What is required –
Restate the material word for word and leave out anything that is a picture.

Supplied data –
------------------------------------------------------------
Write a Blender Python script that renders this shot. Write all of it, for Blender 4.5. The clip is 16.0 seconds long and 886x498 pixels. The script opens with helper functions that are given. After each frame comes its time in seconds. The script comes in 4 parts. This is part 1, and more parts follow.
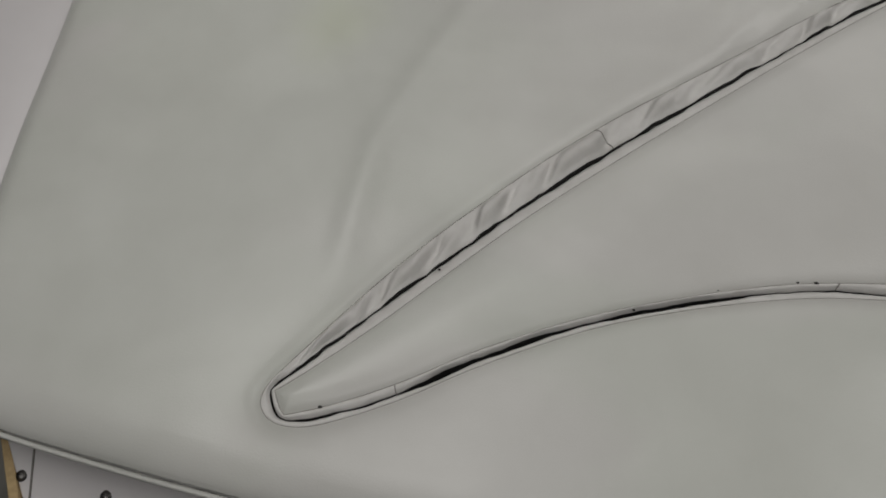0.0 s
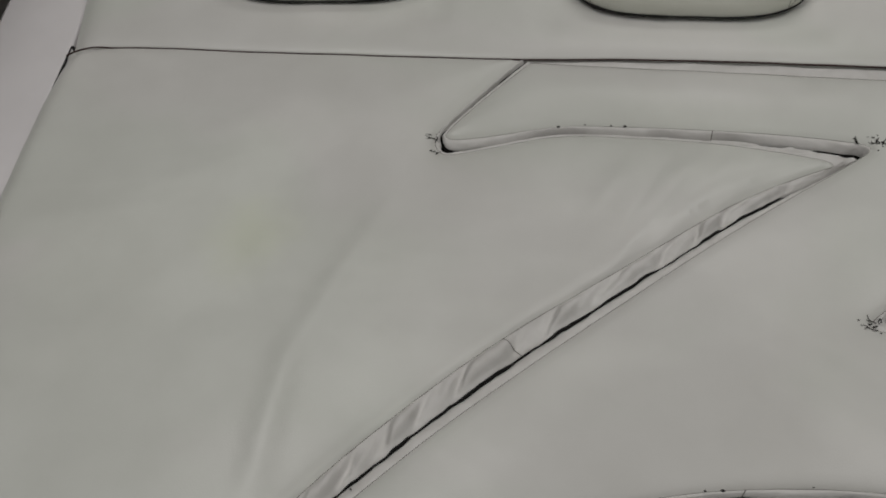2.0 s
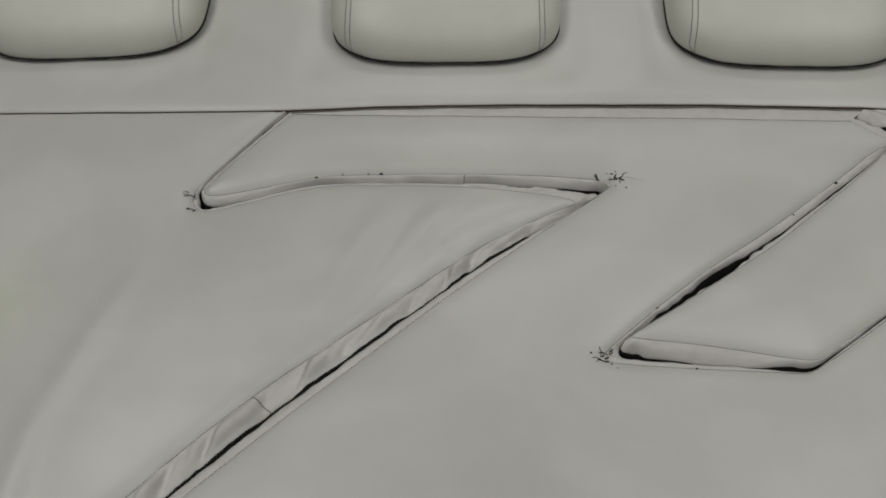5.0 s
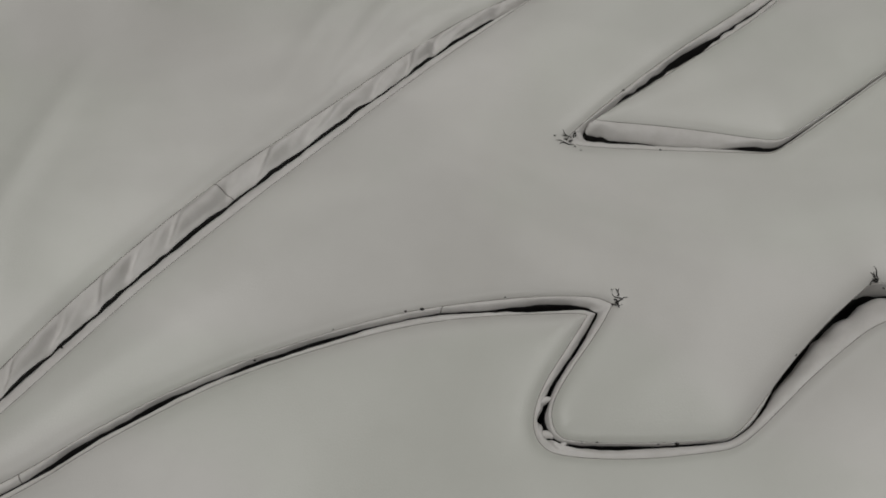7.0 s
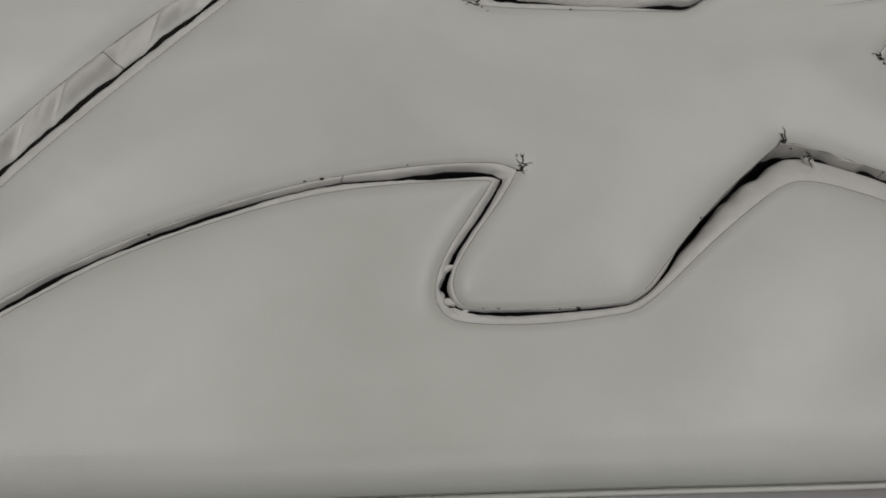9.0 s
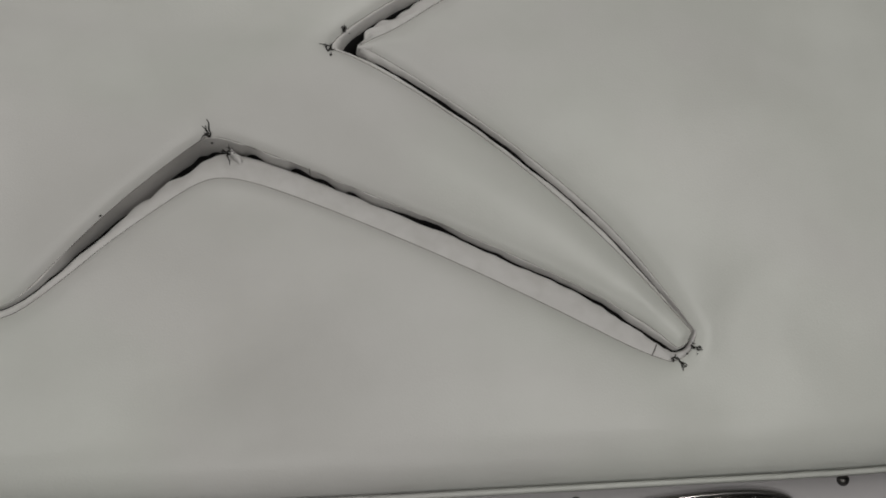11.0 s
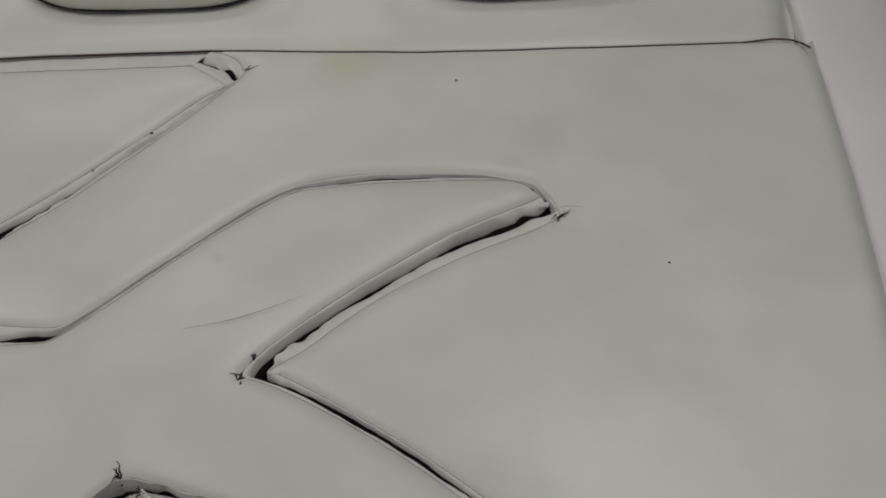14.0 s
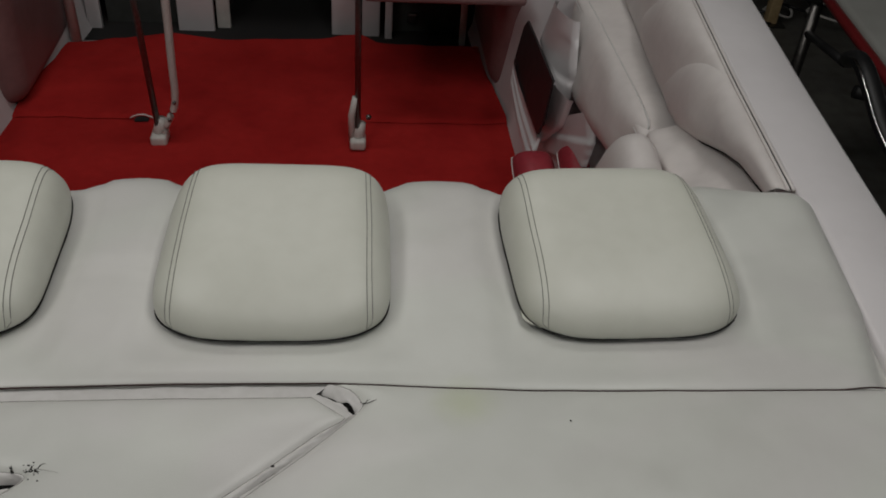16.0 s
------------------------------------------------------------
Response to this task –
Write a Blender Python script that renders this shot. Write all of it, for Blender 4.5. The clip is 16.0 seconds long and 886x498 pixels. The script opens with helper functions that are given. After each frame comes its time in seconds. The script comes in 4 parts. This is part 1, and more parts follow.
0.0 s
2.0 s
5.0 s
7.0 s
9.0 s
11.0 s
14.0 s
16.0 s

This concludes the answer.